■ What you are asked to do
Gather all lines in the entries that include the word "Blender".

Animation scripts:
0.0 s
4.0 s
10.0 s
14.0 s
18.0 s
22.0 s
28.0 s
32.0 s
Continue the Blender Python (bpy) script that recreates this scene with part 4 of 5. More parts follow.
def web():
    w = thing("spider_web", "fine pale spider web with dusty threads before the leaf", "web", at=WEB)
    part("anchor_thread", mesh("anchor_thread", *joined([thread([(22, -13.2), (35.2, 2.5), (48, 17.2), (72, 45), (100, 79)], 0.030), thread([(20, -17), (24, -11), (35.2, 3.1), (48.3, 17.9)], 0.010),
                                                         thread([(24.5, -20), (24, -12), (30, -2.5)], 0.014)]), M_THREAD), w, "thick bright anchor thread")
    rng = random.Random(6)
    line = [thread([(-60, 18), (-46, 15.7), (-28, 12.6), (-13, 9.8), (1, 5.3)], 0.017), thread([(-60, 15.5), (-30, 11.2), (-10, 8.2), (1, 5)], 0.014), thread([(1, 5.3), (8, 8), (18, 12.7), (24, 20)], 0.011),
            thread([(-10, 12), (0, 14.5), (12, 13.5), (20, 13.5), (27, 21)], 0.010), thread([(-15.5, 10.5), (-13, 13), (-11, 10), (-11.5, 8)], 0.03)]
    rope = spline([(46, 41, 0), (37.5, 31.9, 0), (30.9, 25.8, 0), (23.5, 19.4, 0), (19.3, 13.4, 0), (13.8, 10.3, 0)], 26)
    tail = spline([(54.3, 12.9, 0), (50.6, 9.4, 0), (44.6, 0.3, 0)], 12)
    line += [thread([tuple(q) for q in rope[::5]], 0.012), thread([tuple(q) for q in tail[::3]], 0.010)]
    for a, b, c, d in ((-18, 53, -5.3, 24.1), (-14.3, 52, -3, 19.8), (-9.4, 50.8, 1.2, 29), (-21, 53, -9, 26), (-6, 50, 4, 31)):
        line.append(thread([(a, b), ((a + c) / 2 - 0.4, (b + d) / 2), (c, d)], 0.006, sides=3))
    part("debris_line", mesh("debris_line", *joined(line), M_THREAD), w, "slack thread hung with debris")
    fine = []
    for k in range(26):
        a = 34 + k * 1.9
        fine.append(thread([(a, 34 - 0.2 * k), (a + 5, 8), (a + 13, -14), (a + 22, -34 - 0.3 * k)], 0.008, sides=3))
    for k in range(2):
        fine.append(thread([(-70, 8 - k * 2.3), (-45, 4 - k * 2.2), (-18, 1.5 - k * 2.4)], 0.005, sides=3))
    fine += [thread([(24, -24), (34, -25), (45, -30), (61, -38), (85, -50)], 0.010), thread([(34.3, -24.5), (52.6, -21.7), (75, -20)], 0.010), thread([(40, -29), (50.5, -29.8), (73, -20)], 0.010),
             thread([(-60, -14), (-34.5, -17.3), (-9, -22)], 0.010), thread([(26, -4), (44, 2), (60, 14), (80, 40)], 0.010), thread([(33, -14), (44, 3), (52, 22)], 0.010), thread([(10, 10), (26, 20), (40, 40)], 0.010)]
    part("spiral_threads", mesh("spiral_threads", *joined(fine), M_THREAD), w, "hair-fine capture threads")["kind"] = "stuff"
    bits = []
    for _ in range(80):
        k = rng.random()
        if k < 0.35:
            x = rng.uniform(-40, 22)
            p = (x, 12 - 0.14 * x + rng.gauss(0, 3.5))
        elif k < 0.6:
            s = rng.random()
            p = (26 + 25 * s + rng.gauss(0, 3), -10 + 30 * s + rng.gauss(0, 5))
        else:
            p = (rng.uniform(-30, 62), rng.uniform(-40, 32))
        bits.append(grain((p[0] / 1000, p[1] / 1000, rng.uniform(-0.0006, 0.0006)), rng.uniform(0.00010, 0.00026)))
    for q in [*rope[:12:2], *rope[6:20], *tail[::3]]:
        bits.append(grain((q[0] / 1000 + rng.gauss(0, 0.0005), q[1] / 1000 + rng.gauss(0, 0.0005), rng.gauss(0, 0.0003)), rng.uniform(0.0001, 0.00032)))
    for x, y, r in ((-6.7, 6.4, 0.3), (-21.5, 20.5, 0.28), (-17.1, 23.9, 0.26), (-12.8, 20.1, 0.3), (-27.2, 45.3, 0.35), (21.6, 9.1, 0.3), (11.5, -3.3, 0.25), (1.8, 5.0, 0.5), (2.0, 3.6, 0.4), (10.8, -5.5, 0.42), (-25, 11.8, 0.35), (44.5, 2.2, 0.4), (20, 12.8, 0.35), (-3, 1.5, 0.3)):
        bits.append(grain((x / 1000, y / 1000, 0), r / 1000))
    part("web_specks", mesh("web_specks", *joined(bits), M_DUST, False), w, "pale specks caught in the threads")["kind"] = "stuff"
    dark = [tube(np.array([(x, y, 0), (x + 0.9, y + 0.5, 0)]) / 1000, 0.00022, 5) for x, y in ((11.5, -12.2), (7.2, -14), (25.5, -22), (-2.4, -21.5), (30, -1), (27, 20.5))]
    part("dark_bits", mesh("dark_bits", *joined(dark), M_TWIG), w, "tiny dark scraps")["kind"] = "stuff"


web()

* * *

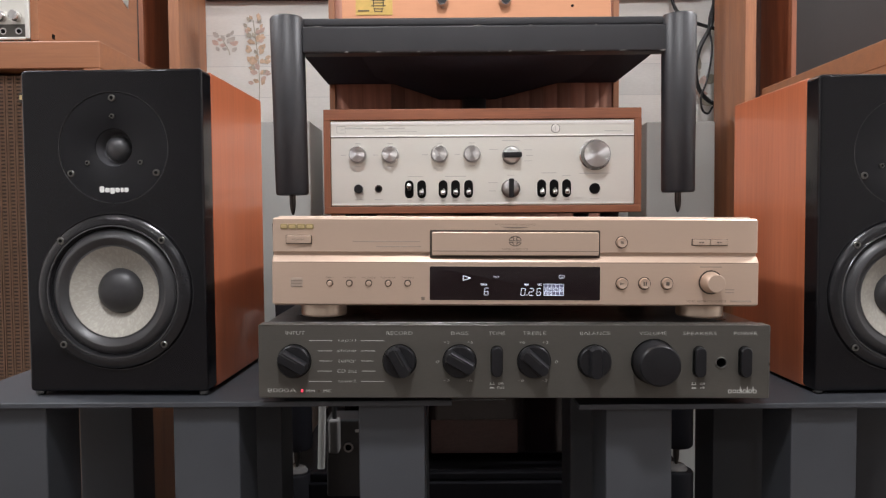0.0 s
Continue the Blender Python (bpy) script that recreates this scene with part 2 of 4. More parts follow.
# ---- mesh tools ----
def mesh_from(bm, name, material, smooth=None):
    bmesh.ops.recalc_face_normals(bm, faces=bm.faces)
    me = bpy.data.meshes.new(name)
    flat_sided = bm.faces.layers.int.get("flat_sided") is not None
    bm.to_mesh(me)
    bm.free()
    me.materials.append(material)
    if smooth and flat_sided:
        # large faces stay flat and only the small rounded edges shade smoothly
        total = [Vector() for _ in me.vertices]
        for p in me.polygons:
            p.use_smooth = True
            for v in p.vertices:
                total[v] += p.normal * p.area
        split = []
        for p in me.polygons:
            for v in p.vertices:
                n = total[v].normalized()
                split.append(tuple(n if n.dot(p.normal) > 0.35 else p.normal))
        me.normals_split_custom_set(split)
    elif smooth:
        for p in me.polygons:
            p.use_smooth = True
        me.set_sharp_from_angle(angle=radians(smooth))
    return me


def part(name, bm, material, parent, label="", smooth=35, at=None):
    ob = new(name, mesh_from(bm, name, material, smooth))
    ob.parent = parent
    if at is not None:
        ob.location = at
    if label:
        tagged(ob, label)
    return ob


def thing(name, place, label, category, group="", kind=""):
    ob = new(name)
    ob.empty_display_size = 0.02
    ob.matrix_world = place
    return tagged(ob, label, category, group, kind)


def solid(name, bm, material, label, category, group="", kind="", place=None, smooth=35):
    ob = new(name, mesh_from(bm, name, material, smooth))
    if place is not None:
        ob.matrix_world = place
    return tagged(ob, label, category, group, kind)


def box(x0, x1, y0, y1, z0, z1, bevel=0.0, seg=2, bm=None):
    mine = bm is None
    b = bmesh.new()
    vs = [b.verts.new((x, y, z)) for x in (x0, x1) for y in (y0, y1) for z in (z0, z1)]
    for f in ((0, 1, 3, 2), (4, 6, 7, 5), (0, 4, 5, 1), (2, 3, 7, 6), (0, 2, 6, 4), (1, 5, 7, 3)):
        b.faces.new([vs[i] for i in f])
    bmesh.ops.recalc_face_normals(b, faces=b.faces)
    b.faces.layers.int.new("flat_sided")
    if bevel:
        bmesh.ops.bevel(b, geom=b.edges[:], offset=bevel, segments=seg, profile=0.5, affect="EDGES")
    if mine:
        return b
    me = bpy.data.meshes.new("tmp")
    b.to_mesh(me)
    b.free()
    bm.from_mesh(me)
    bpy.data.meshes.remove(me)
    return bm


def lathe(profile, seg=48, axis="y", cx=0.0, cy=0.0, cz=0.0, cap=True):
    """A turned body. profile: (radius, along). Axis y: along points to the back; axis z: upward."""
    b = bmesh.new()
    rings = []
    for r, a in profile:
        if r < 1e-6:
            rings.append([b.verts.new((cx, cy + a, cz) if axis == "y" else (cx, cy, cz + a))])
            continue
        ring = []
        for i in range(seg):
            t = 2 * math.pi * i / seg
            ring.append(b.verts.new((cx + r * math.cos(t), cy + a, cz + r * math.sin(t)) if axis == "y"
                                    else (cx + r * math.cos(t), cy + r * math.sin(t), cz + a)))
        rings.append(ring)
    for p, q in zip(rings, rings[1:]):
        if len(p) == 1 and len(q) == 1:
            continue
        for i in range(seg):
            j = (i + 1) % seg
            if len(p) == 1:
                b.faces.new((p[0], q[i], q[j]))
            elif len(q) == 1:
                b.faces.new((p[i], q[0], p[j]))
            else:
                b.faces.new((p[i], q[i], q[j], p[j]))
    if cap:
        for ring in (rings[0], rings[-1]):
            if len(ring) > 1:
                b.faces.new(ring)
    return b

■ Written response
Continue the Blender Python (bpy) script that recreates this scene with part 4 of 5. More parts follow.
Continue the Blender Python (bpy) script that recreates this scene with part 2 of 4. More parts follow.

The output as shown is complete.